Limit at Infinity
Calculus & Advanced MathA limit at infinity describes what value a function approaches as its input grows without bound in the positive or negative direction.
Formula
\lim_{x \to \infty} f(x) = L
Definition
A limit at infinity asks: if you keep making $x$ bigger and bigger (or more and more negative), what number does the function's output home in on?
Example
For $f(x) = 1/x$, as $x$ gets huge ($100$, $1000$, $1{,}000{,}000\ldots$), the output ($0.01$, $0.001$, $0.000001\ldots$) shrinks toward $0$. So $\lim_{x \to \infty} 1/x = 0$.
Key Insight
Limits at infinity describe the long-run behavior of a function, like asking where a trend is ultimately headed.
Definition
$\lim_{x \to \infty} f(x) = L$ means $f(x)$ gets arbitrarily close to $L$ as $x$ increases without bound. If the limit equals a finite $L$, the graph has a horizontal asymptote at $y = L$. Limits can also equal $+\infty$ or $-\infty$.
Example
$\lim_{x \to \infty} (3x^2 + 2)/(x^2 - 1)$: divide numerator and denominator by $x^2$ to get $(3 + 2/x^2)/(1 - 1/x^2) \to 3/1 = 3$. Horizontal asymptote: $y = 3$.
Key Insight
For rational functions, compare the degrees of numerator and denominator.
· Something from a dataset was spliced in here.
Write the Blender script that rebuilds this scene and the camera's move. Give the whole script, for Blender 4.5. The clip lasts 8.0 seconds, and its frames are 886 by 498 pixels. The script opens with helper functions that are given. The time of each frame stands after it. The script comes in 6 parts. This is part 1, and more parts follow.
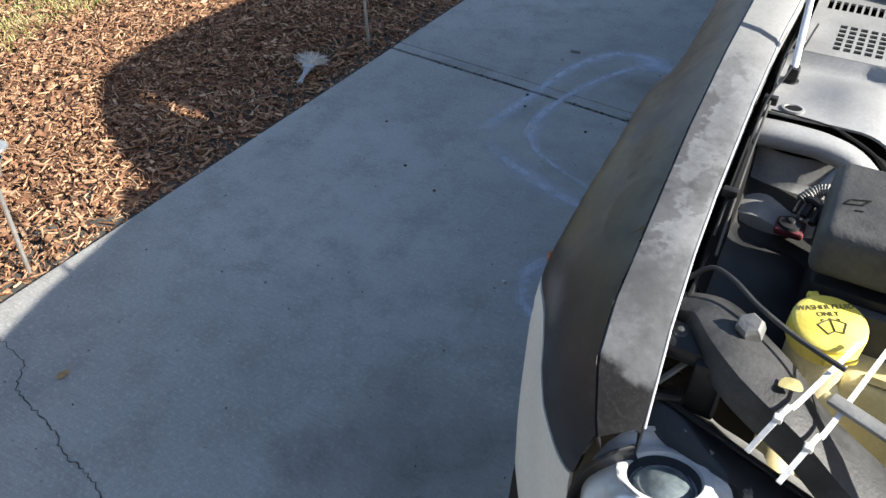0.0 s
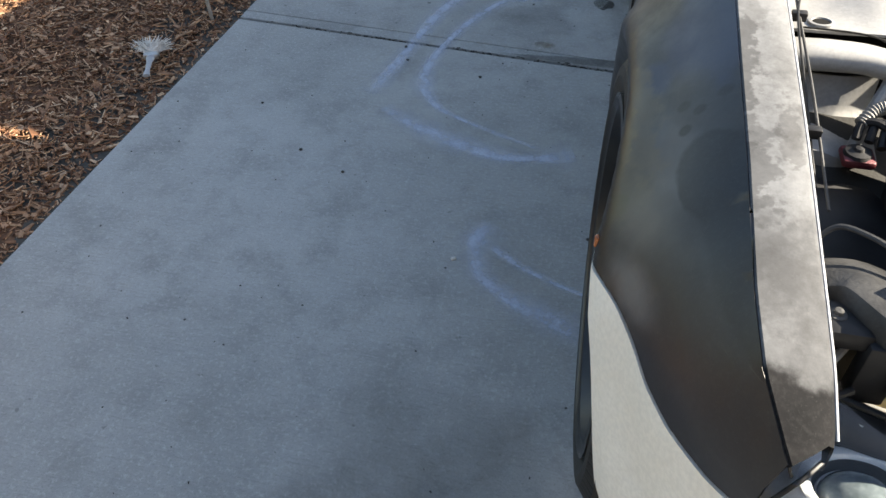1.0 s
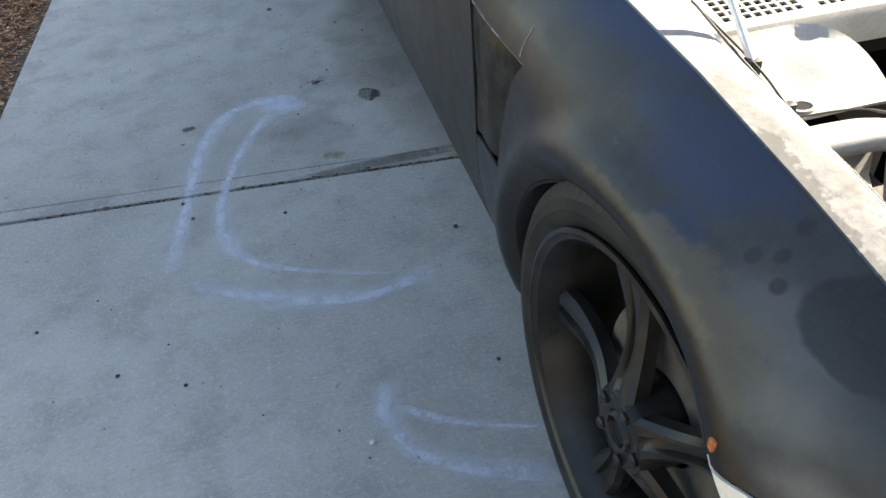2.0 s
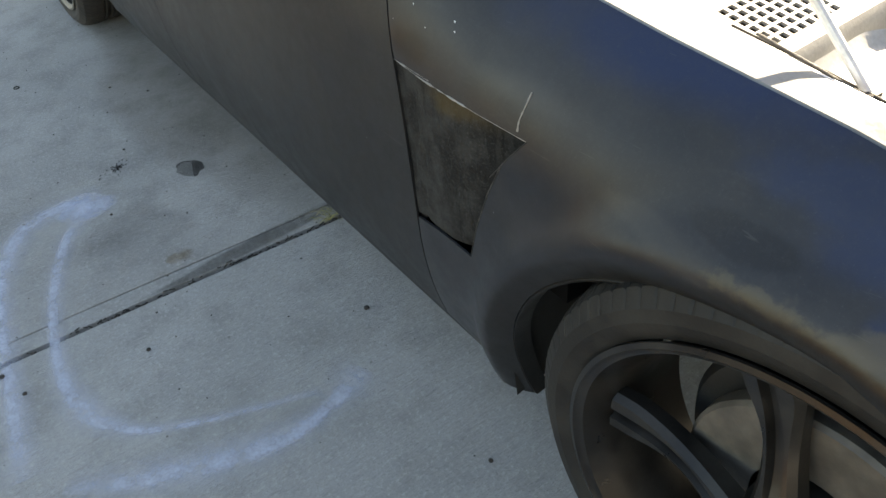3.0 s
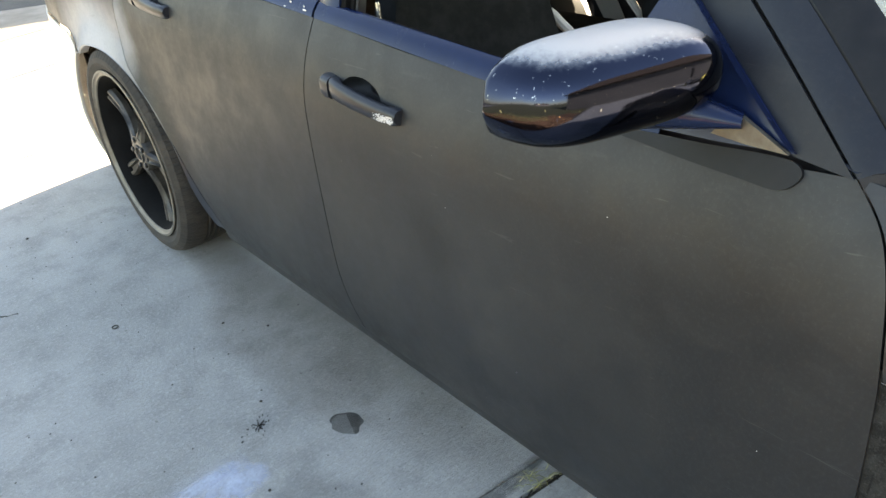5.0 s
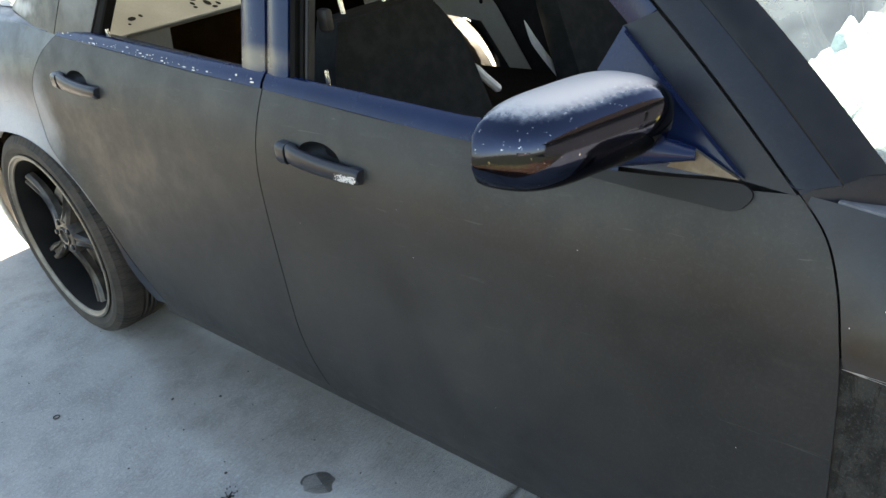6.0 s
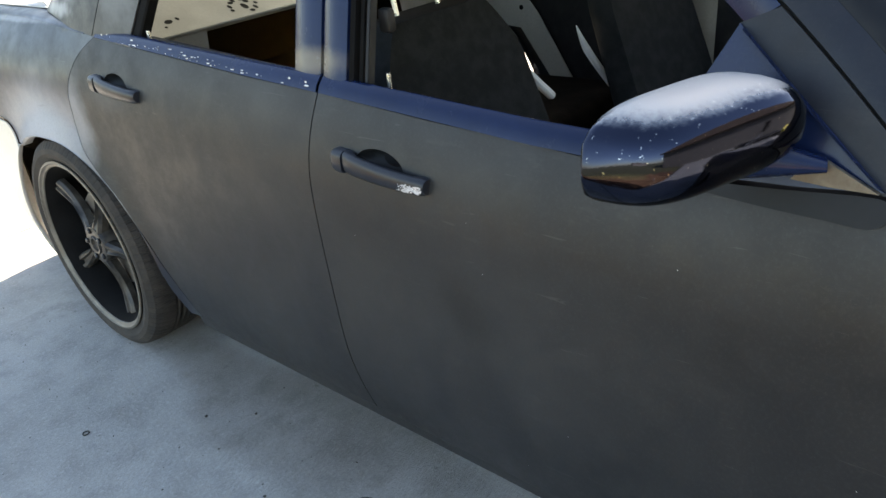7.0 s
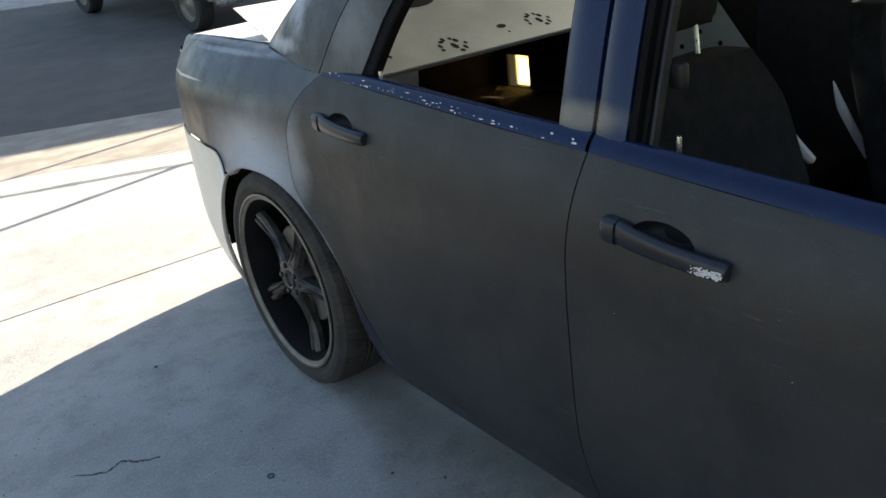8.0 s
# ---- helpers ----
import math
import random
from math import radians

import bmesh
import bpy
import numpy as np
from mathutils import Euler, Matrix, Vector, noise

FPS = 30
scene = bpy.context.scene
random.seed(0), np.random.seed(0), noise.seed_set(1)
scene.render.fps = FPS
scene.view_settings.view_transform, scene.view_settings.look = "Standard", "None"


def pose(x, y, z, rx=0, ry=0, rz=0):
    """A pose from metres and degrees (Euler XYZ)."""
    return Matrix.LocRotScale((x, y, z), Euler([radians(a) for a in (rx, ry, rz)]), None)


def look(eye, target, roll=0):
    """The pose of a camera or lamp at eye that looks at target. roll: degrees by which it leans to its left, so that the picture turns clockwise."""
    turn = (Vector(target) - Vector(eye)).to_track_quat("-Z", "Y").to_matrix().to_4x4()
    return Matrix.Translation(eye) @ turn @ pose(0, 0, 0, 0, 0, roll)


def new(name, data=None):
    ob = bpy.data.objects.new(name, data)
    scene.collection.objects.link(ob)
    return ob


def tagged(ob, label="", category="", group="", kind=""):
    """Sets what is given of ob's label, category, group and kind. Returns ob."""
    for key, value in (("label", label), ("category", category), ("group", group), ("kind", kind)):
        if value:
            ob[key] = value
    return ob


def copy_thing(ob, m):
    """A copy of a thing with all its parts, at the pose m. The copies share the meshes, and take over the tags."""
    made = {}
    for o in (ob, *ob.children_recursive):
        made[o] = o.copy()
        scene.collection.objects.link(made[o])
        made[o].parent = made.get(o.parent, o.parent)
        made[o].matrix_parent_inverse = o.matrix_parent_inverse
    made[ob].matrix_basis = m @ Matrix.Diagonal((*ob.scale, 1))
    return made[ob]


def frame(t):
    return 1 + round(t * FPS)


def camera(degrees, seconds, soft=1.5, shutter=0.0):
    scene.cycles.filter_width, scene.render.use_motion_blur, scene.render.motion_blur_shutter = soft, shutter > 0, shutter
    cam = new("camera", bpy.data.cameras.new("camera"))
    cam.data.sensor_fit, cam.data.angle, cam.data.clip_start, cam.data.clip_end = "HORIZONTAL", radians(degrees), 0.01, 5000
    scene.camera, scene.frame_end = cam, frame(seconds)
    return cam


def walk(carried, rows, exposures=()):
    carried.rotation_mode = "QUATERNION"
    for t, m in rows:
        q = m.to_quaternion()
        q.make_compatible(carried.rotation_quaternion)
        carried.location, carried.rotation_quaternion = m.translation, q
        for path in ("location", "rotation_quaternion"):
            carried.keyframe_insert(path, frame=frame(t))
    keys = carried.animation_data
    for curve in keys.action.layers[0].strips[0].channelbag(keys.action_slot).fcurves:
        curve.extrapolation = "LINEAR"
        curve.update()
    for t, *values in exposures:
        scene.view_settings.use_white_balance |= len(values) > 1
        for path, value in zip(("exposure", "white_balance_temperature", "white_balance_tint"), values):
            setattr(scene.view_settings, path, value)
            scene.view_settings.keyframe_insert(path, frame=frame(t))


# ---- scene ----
cam = camera(60.4, 8.0)
EXPOSURES = [(0.0, 1.55, 6300, 9), (0.5, 1.85, 6700, 9), (1.0, 2.2, 7150, 9), (2.0, 2.7, 7700, 9), (3.5, 2.9, 8900, 9), (4.0, 3.15, 8900, 9), (4.5, 3.5, 8800, 9), (6.0, 3.15, 8000, 9), (7.0, 3.0, 7700, 10), (7.5, 2.75, 7500, 9), (8.0, 2.0, 7000, 9)]
PATH = [
    (0, (0.295, -1.035, 1.336), (-0.451, 0.319, 0.067), 0.7),
    (0.5, (0.17, -1.074, 1.332), (-0.357, 0.327, 0.006), -0.6),
    (1, (0.0, -0.926, 1.264), (-0.342, 0.49, -0.107), -1.1),
    (1.5, (-0.122, -0.776, 1.268), (-0.184, 0.662, -0.121), -4.8),
    (2, (-0.304, -0.59, 1.265), (0.008, 0.91, -0.02), -4.6),
    (2.2, (-0.354, -0.497, 1.263), (0.103, 0.966, -0.021), -5.1),
    (3.3, (-0.457, -0.049, 1.23), (0.449, 1.125, -0.112), -6.2),
    (3.5, (-0.489, -0.001, 1.238), (0.487, 1.134, -0.088), -5.6),
    (4, (-0.616, 0.15, 1.245), (0.427, 1.314, -0.004), -5.1),
    (4.5, (-0.662, 0.336, 1.277), (0.34, 1.659, 0.161), -6.3),
    (4.7, (-0.659, 0.402, 1.293), (0.346, 1.782, 0.251), -6.0),
    (5.8, (-0.776, 0.491, 1.355), (0.457, 1.74, 0.396), -8.0),
    (6, (-0.793, 0.488, 1.356), (0.48, 1.723, 0.433), -8.0),
    (6.5, (-0.834, 0.509, 1.356), (0.467, 1.727, 0.449), -7.2),
    (7, (-0.792, 0.625, 1.333), (0.472, 1.89, 0.436), -7.8),
    (7.5, (-0.794, 0.772, 1.36), (0.339, 2.22, 0.575), -8.9),
    (8, (-0.847, 0.917, 1.362), (0.215, 2.42, 0.579), -7.4),
]
walk(cam, [(t, look(eye, target, roll)) for t, eye, target, roll in PATH], EXPOSURES)

# ---- light: a low sun behind the far side of the car, clear sky ----
SUN_TO = Vector((1.69, 0.44, 1.0)).normalized()
world = bpy.data.worlds.new("sky")
scene.world = world
world.use_nodes = True
wn, wl = world.node_tree.nodes, world.node_tree.links
sky = wn.new("ShaderNodeTexSky")
sky.sky_type, sky.sun_disc = "NISHITA", False
sky.sun_elevation, sky.sun_rotation = math.asin(SUN_TO.z), math.atan2(SUN_TO.x, SUN_TO.y)
wn["Background"].inputs["Strength"].default_value = 0.08
wl.new(sky.outputs["Color"], wn["Background"].inputs["Color"])
sun = new("sun", bpy.data.lights.new("sun", "SUN"))
sun.data.energy, sun.data.angle, sun.data.color = 5.0, radians(0.53), (1.0, 0.93, 0.82)
sun.matrix_world = look(SUN_TO * 20, (0, 0, 0))


# ---- small tools ----
def interp(x, table):
    """Smooth value from a short table of (position, value)."""
    xs = [a for a, _ in table]
    return float(np.interp(x, xs, [b for _, b in table]))


def smooth(points, n=6, closed=False):
    """A Catmull-Rom line through a few points."""
    p = [Vector(q) for q in points]
    out, m = [], len(p)
    for i in range(m if closed else m - 1):
        a, b = p[i - 1 if (closed or i) else 0], p[i]
        c, d = p[(i + 1) % m], p[(i + 2) % m if closed else min(i + 2, m - 1)]
        for k in range(n):
            t = k / n
            out.append(0.5 * (2 * b + (c - a) * t + (2 * a - 5 * b + 4 * c - d) * t * t + (3 * b - a - 3 * c + d) * t ** 3))
    if not closed:
        out.append(p[-1])
    return out


def thing(name, label, category, group="", kind=""):
    return tagged(new(name), label, category, group, kind)


def shade(me, angle=35):
    me.polygons.foreach_set("use_smooth", [True] * len(me.polygons))
    me.set_sharp_from_angle(angle=radians(angle))


def part(name, bm, material, parent=None, label="", angle=35, kind=""):
    """Links a bmesh as one mesh object under a thing or a part."""
    me = bpy.data.meshes.new(name)
    bm.to_mesh(me)
    bm.free()
    shade(me, angle)
    for m in material if isinstance(material, (list, tuple)) else [material]:
        me.materials.append(m)
    ob = new(name, me)
    ob.parent = parent
    if label:
        tagged(ob, label, kind=kind) if kind else tagged(ob, label)
    return ob


def face_up(bm):
    """Turns an open sheet's faces to look up."""
    bm.normal_update()
    if sum(f.normal.z * f.calc_area() for f in bm.faces) < 0:
        bmesh.ops.reverse_faces(bm, faces=bm.faces)
    return bm


def single(name, bm, material, label, category, group="", kind="", angle=35):
    return tagged(part(name, bm, material, None, "", angle), label, category, group, kind)


def add_box(bm, lo, hi, bevel=0.0, m=None, segments=2):
    lo, hi = Vector(lo), Vector(hi)
    c, d = (lo + hi) / 2, hi - lo
    mat = (m or Matrix()) @ Matrix.Translation(c) @ Matrix.Diagonal((*d, 1))
    made = bmesh.ops.create_cube(bm, size=1, matrix=mat)["verts"]
    if bevel:
        edges = list({e for v in made for e in v.link_edges})
        bmesh.ops.bevel(bm, geom=edges, offset=bevel, segments=segments, affect="EDGES", profile=0.5)


def add_tube(bm, points, radius, sides=8, caps=True, flat=1.0):
    """A round bar along a line of points; radius may be a list."""
    p = [Vector(q) for q in points]
    rings = []
    up = Vector((0, 0, 1))
    for i, q in enumerate(p):
        way = (p[min(i + 1, len(p) - 1)] - p[max(i - 1, 0)]).normalized()
        if abs(way.dot(up)) > 0.95:
            up = Vector((1, 0, 0))
        a = way.cross(up).normalized()
        b = a.cross(way).normalized()
        up = b
        r = radius[i] if isinstance(radius, (list, tuple)) else radius
        rings.append([bm.verts.new(q + r * (math.cos(k * math.tau / sides) * a + flat * math.sin(k * math.tau / sides) * b)) for k in range(sides)])
    for r0, r1 in zip(rings, rings[1:]):
        for k in range(sides):
            bm.faces.new((r0[k], r0[(k + 1) % sides], r1[(k + 1) % sides], r1[k]))
    if caps:
        bm.faces.new(rings[0][::-1])
        bm.faces.new(rings[-1])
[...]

Equal degrees give a finite limit equal to the ratio of leading coefficients.
Definition
$\lim_{x \to \infty} f(x) = L$ (epsilon-N definition): for every $\epsilon > 0$, there exists $N$ such that $x > N$ implies $|f(x) - L| < \epsilon$. This notion of limit at infinity is central to the study of asymptotic analysis and series convergence.
Example
$\lim_{x \to \infty} (\sin x)/x = 0$ by the squeeze theorem: $-1/x \le (\sin x)/x \le 1/x$ and both bounds $\to 0$. This result underlies the sinc function in signal processing.
Key Insight
L'Hopital's rule, the squeeze theorem, and asymptotic expansions are the principal tools for evaluating limits at infinity in analysis and applied mathematics.